Nos primeiros dias, muitas das estradas usadas por organizações humanitárias se transformaram em pura lama e, com isso, ficaram intransitáveis. Alguns abrigos improvisados de pessoas anteriormente afetadas pela seca foram arrastados pela chuva, juntamente com vários rebanhos. Muitas pessoas disseram que essa foi a pior chuva que já presenciaram.

Se antes MSF já se preocupava com a falta de acesso da população a alimentos e apoio médico, agora havia novos medos: o risco de disseminação de cólera e do reaparecimento da malária. A situação se tornou ainda mais difícil. “Nossas três bases operacionais principais tiveram de reduzir a ida às áreas mais remotas, mas, ainda assim, continuamos tentando.”

A equipe de MSF em Afar procurava novas formas de chegar aos mais vulneráveis, já que a situação das famílias só piorava. De acordo com Mohammed, “durante a pior das inundações, nós saímos para examinar as crianças. As famílias com crianças mais necessitadas receberiam duas porções de Plumpynut, uma pasta à base de amendoim enriquecida com vitaminas e minerais que permite a MSF tratar a desnutrição”.

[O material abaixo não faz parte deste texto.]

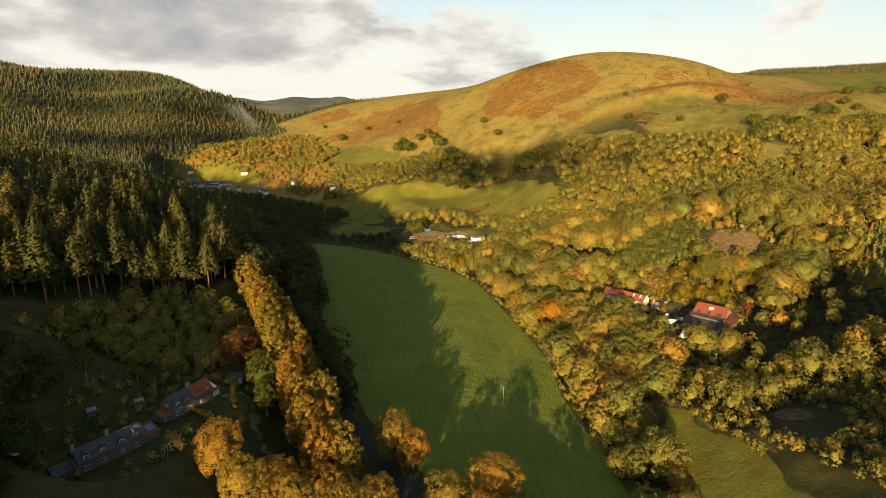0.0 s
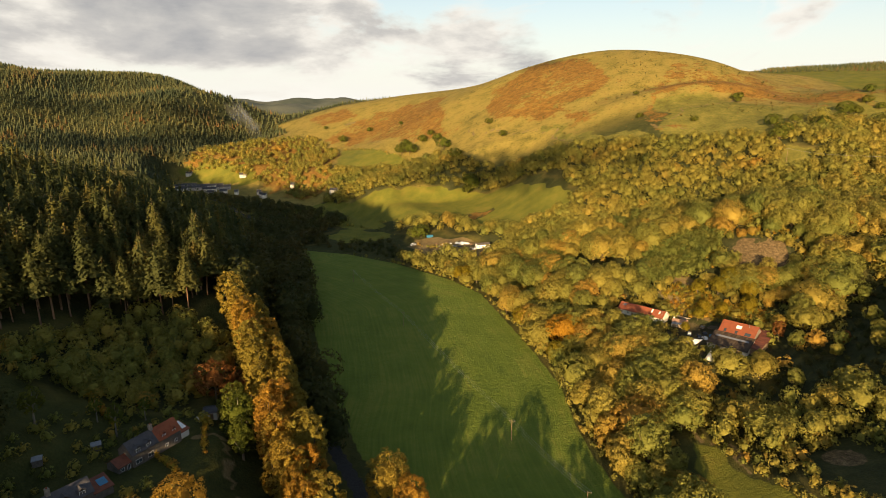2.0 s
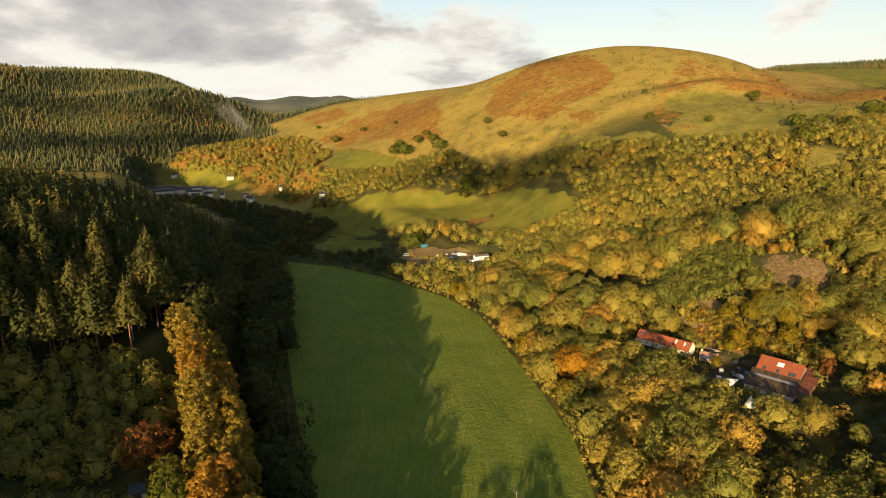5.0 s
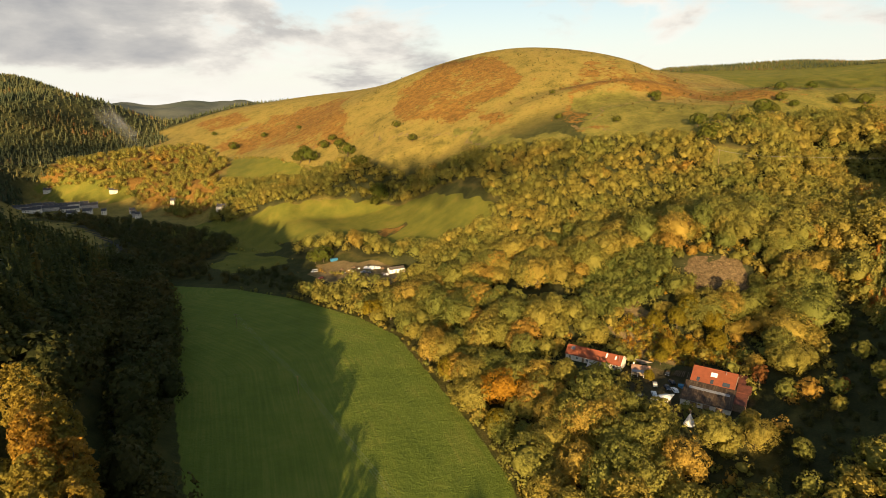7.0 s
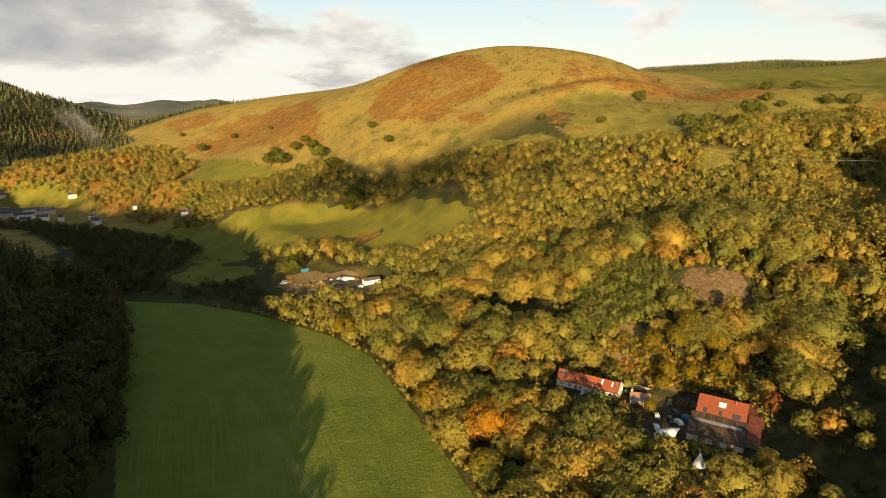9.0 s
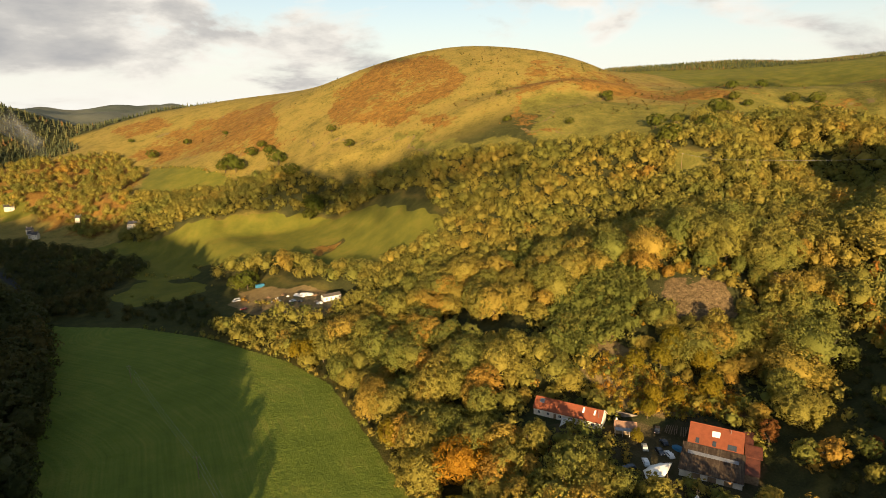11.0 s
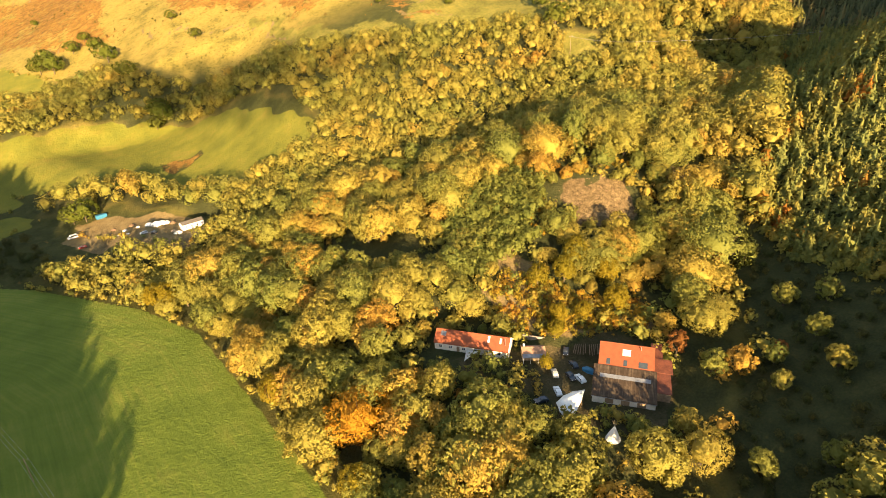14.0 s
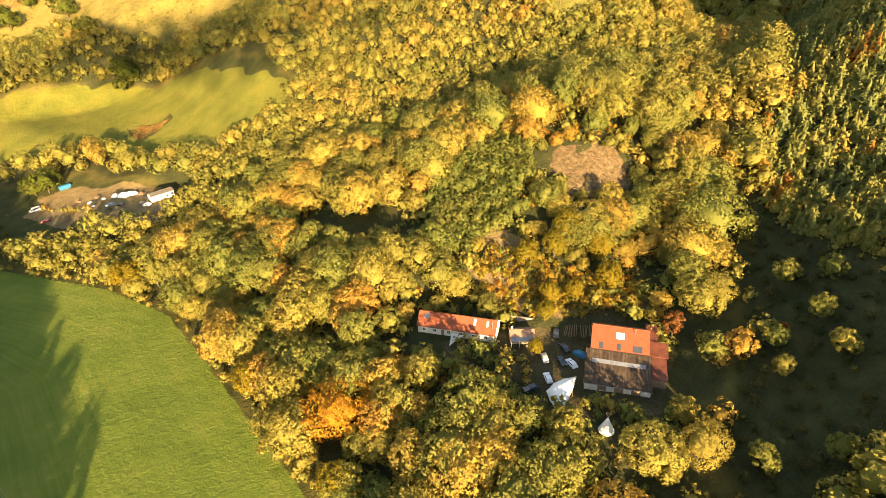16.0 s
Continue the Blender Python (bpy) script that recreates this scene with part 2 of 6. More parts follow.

Enquanto as estratégias eram colocadas em prática, o tempo de Mohammed em Afar acabava, e ele começava a se preparar para voltar para ir para casa. Deixar um projeto é sempre difícil, em especial quando há tanto a se fazer.  

Enquanto a chuva continuava, a região pouco a pouco foi passando por uma metamorfose. O pasto começou a nascer em várias partes, dando à paisagem, antes semidesértica, a cor verde. Para os moradores da região, essa transformação trouxe um grande sentimento de alívio.

Luís Ponte, que assumiu a gestão do projeto em Afar já no meio do período das enchentes, observou: “Com o tempo, pudemos ver uma mudança. Os animais que não tinham muito mais que pele e osso começaram a crescer e ganhar peso. O leite, umas das principais bases da alimentação na região, estava novamente sendo vendido pelos pastores.”

Ainda que o número de crianças desnutridas tenha diminuído, a situação continua instável. Quando perguntado sobre a situação há alguns dias, Luís relatou: “Ainda há muita necessidade. Vez ou outra ainda encontramos famílias com crianças gravemente desnutridas. Também temos noção de que as chuvas duraram apenas um mês. Só nos resta esperar que tenha sido o suficiente para que os pastores locais sobrevivam ao próximo período de escassez, quando o pasto não cresce.”